I give him a tight smile.
Mya uses a small pair of
pliers on the keypad wiring. There’s a click, and a tiny light on the panel flicks from red to green. She sends a message on her phone and we wait under the stairs out of sight.
Less than a minute later, footsteps descend. Bright red stilettos click past our faces. Mya steps out into view, eyes the woman up and down. ‘Classy.’
The blonde woman—Jess, I presume—is wearing the world’s tiniest nurse’s uniform, complete with hat and stethoscope. She’s busting out of it in all the right places.
She nods a greeting to others. Familiar, but wary. I’d still like to know how an undercover LA cop knows the Rephaim.
‘Where do you keep your badge?’ Rafa asks, deadpan. Jess slips a hand into a lacy red bra and produces her police ID.
‘Impressive.’
I don’t know if he means her outfit or the fact she could fit anything else in that bra.
‘Where’s your back-up?’ Zak asks.
‘You’re it,’ Jess says. ‘I’m solo until I’ve got something to report.’ She looks at me. Waits.
‘This is Gabe,’ Ez says when nobody else speaks. I nod hello, feel the pressure of the knife against my hip, the weirdness of all of us crammed into this small space, a sickness in my stomach. Jess stares at me for a long moment before nodding in return.

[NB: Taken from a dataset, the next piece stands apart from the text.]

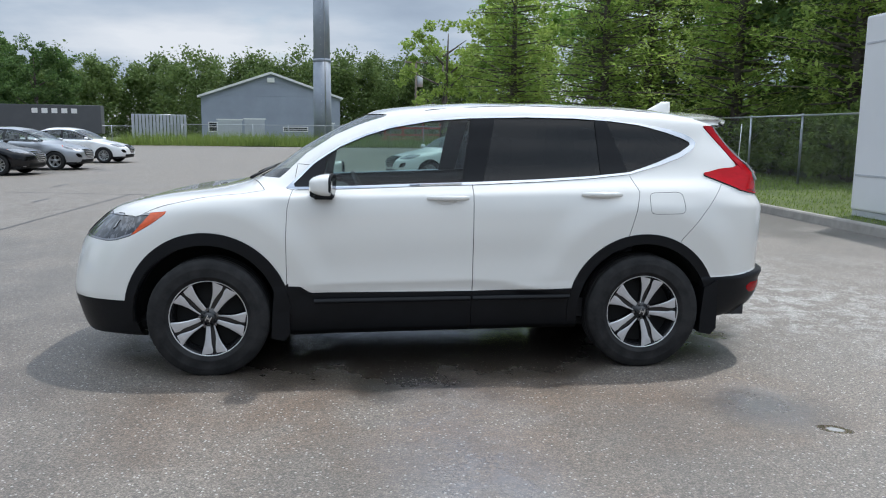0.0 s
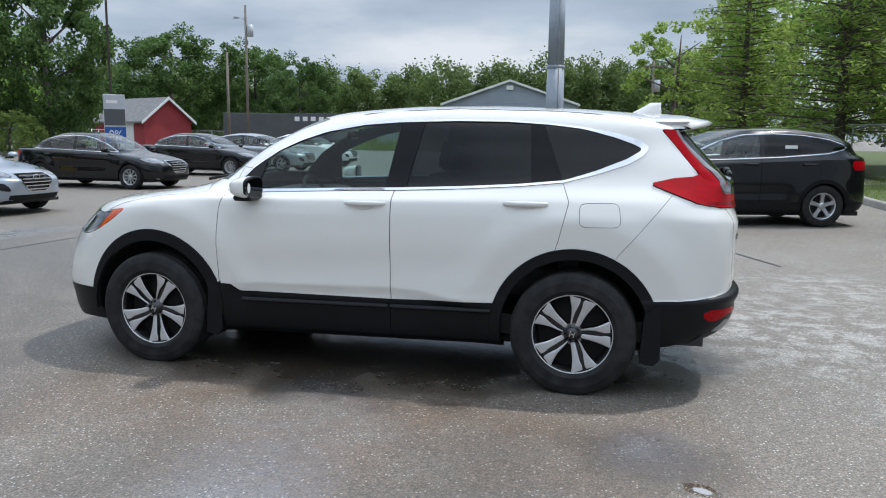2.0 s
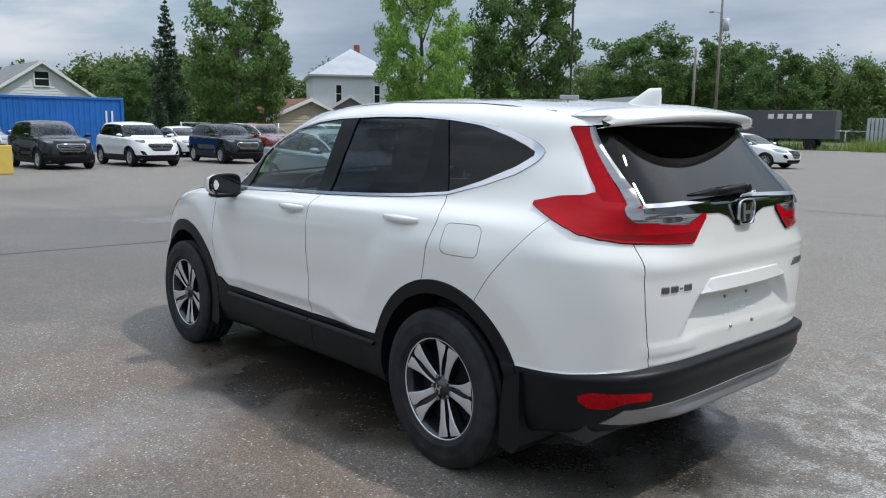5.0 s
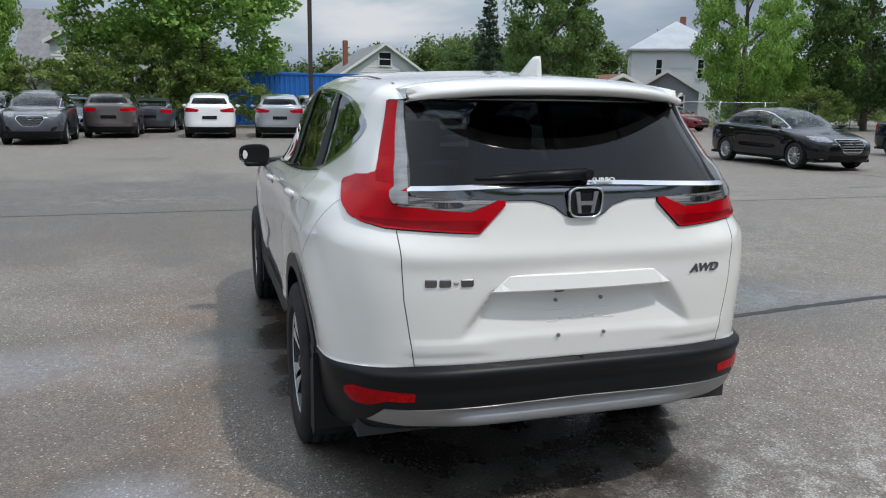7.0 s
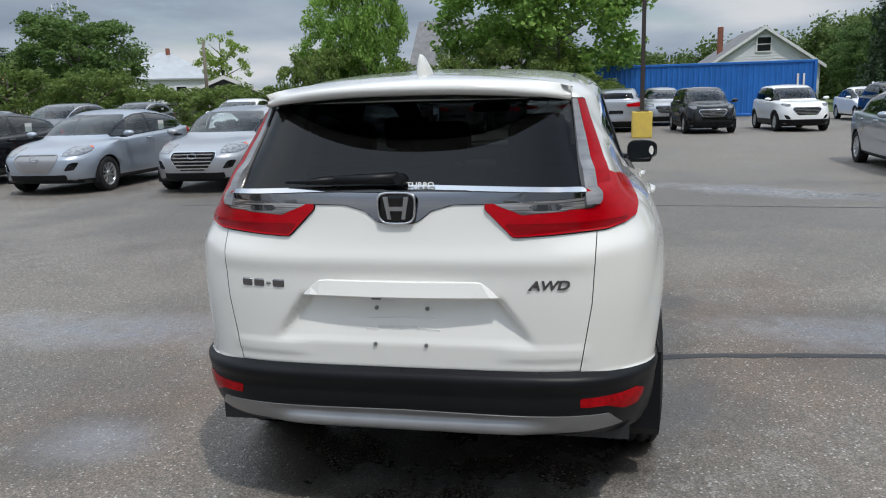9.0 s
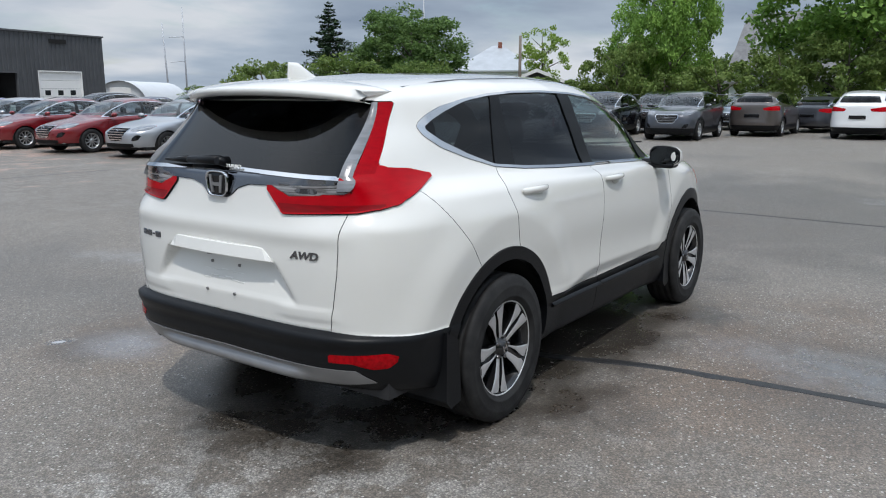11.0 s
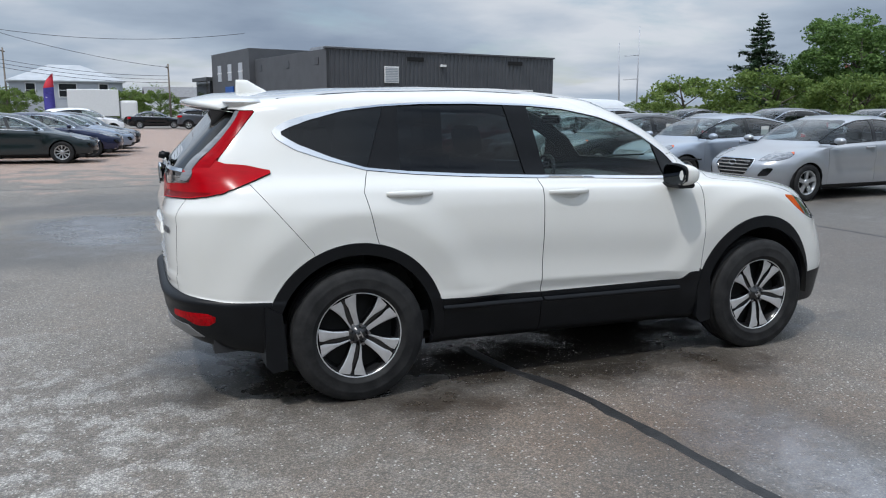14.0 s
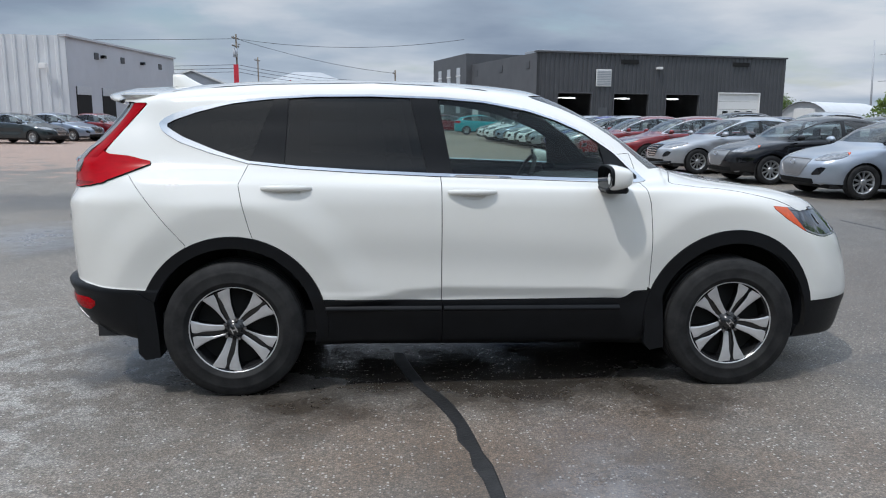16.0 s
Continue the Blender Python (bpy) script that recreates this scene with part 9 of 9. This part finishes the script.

Mya clicks her fingers. ‘Let’s do this.’ She catches Jess’s attention. ‘Will you be all right out here?’
Jess nods. ‘Just get those kids. You remember what I told you about the layout and what’s in there?’
‘Every word.’
Rafa opens the door into the basement. Soft red light and pulsing music spill out into the stairwell. He looks inside, gives the all-clear. We creep forward.
The basement is sectioned off with red curtains, like a garish hospital emergency ward. The air is thick with pine freshener, cigarette smoke and a smell I don’t want to name.
Using her blade, Mya lifts back the first curtain. Beyond it is a double bed covered in satin sheets and children’s toys. Rafa checks the curtain on the other side. It’s empty like the first, though the bed is stripped, the linen crumpled on the floor. There’s a break in the music. It lasts only a second, but it’s enough to hear a child whimper.